I worked with alarm Companies for at least nine years or more. Working with covert cameras was, by far, the coolest part of the job. Roughnecking was another rewarding job, and it was the most money I had ever made. It was a lot like being a grunt. Dirty all the time, long hours, the camaraderie was there, just not the same as I found in the Corps.
I spent over 15 months being treated for Tuberculosis during the investigations over the V.A. scandals in 2015. Isolation meant spending three months alone. I almost lost everything due to a DOH nurse and people within the V.A. that were supposed to help. Contacting my Congressman and letting them verify my situation allowed me to go back to work and get placed on disability.
I last worked at the Appleton, Wisconsin airport working Security for Gulfstream, a branch of General Dynamics.
I finally got my reserve pension. I am waiting to see what is happening with this COVID 19 B.S. I want to go back to work, but with a liveable wage for real money.
What military associations are you a member of, if any? what specific benefits do you derive from your memberships?
I was a member of the local American Legion and a member of the Mohican Veterans. It caused a lot of problems at home. I would be gone for 2-3 weeks, then be expected to do flags, volunteer for funeral detail, or run a booth somewhere. It became a waste of time working with the Legion.
With over 200 members, I seemed to be the new Private that was expected to listen to B.S. war stories from one-timers. One hour of meetings gets turned into 3 hours without much getting done. I would show up to functions and either be the only one there, or just a few would show up.
While being treated for TB, my wife and daughter had to move out because they were negative. My power was shut off and stayed that way for over five months. The Legion sent Reps from Milwaukee to see if they could help. Had my daughter stayed, I could have a furnace and a new stove…
My point was that I was the Veteran, not my daughter. The reps noticed I had no power in my house and requested an investigation. As punishment, my utility bill in 2017 averaged over $500 a month ($580 to be exact, and we heated using a pellet stove) after the great storm.
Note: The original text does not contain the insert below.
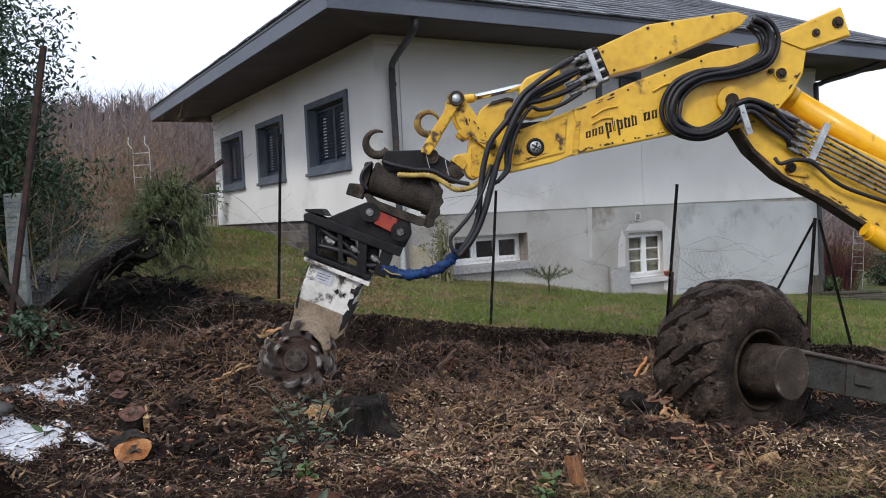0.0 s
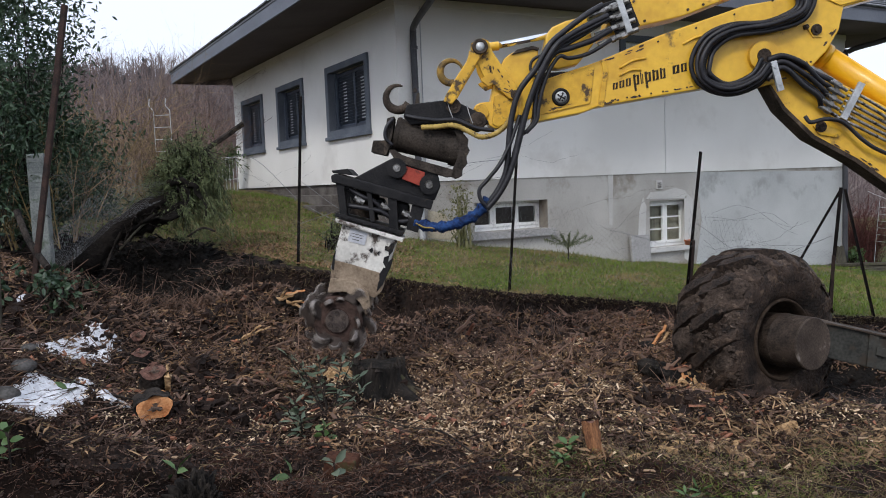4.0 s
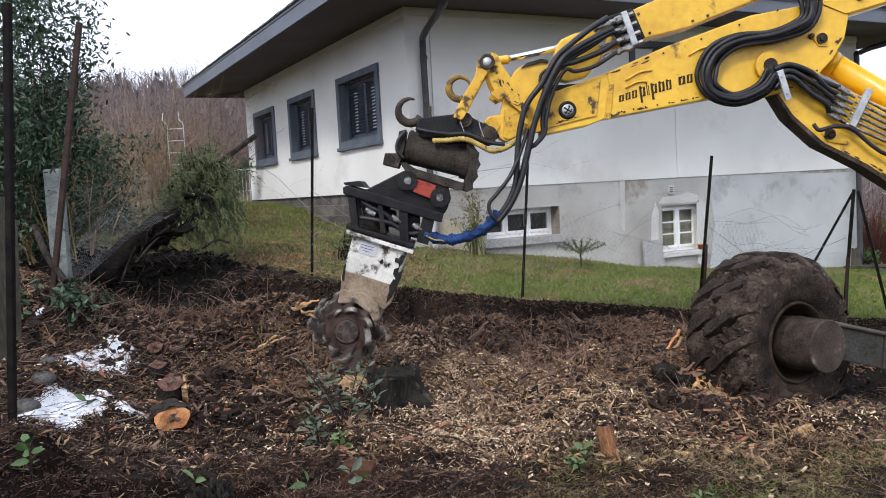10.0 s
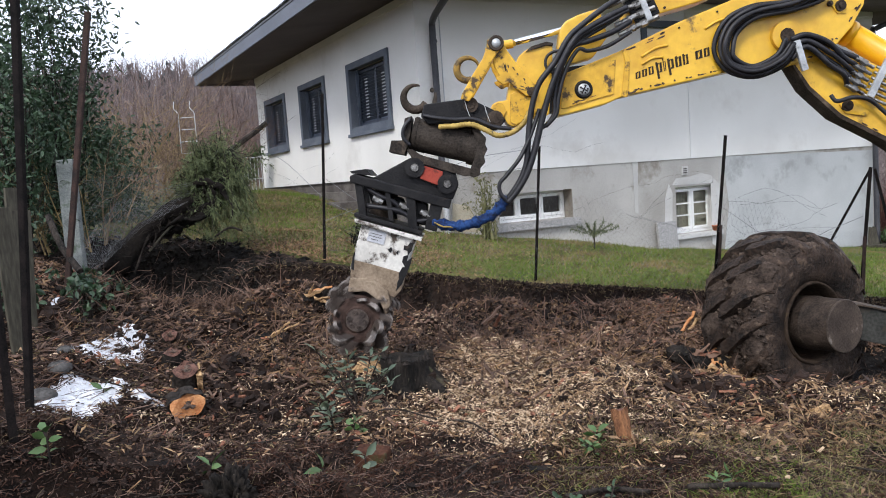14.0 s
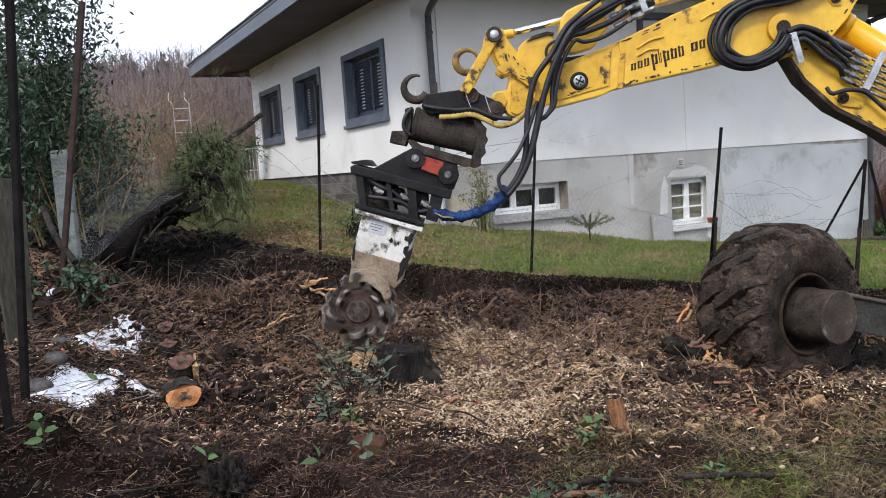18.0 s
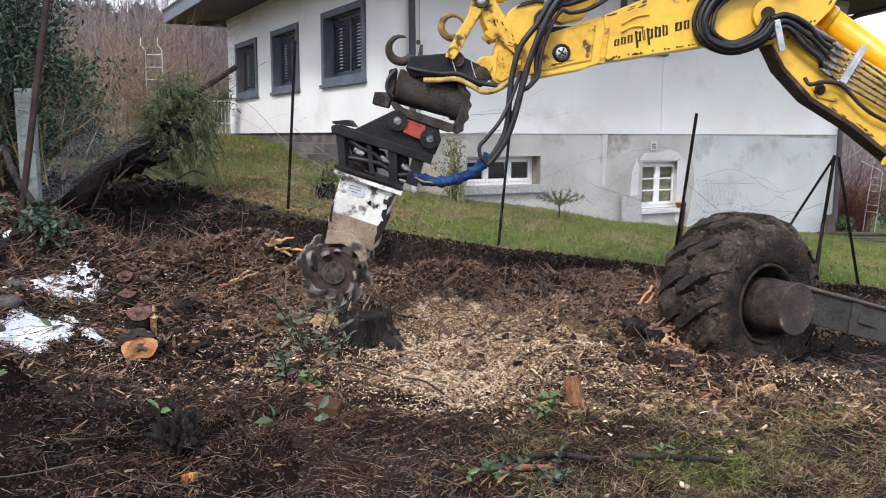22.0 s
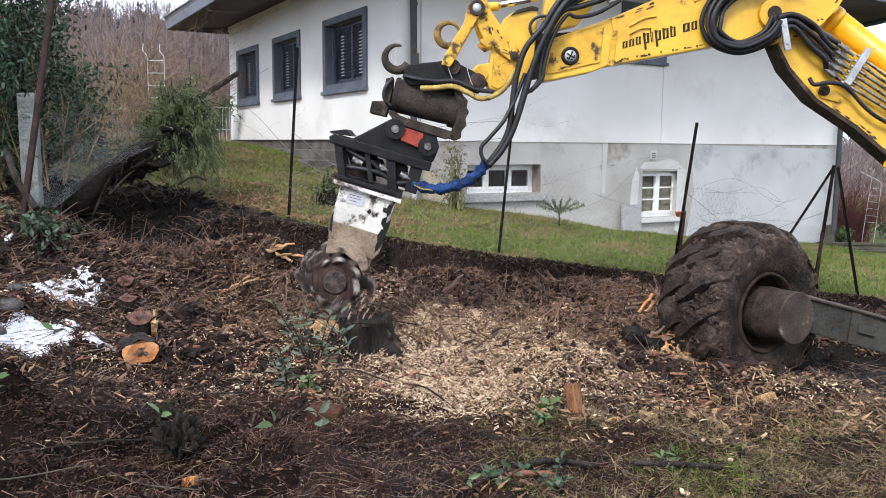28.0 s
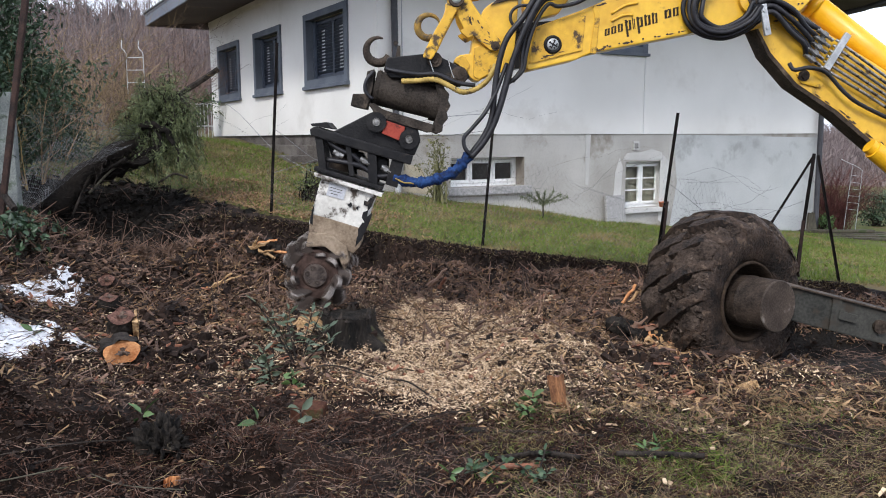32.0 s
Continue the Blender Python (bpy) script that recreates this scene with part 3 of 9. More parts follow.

I moved out using a V.A. loan in June of 2018. My new house has a garage that is as big as my old house. I will probably lose the old house because I cannot afford two mortgages. I felt I was being punished for being a Vet or for being sick. Either way, I did not see any benefit in being a member.
In what ways has serving in the military influenced the way you have approached your life and your career? What do you miss most about your time in the service?
I seem to get along with people and groups of people who can’t get along. I motivate the people I work with and noticeable the ripple effect.
Based on your own experiences, what advice would you give to those who have recently joined the Marine Corps?
Don’t be like sheep, be yourself! Follow the crowd that you benefit from. Strive to learn something new as often as you can! Never forget where you once were as you move up the ranks. Do lots of running, to the point that you do not mind it at all.
In what ways has togetherweserved.com helped you remember your military service and the friends you served with.
I still need to find rosters, albums, cargo pocketbooks, or anything with the names of people I served. Then, I will have something to pursue. I live paycheck to paycheck at the moment, and I am still digging out of a deep hole from an illness a few years ago.
In other words, I do not know what the future will be like, but I hope it is rewarding. I have just started getting my reserve pension, but it will not be enough to live on for a month. I anticipate that TWS will be a significant source for locating many of the Marines I have served with over the years. I moved around a lot. It would be interesting to know how many Marines still remember me.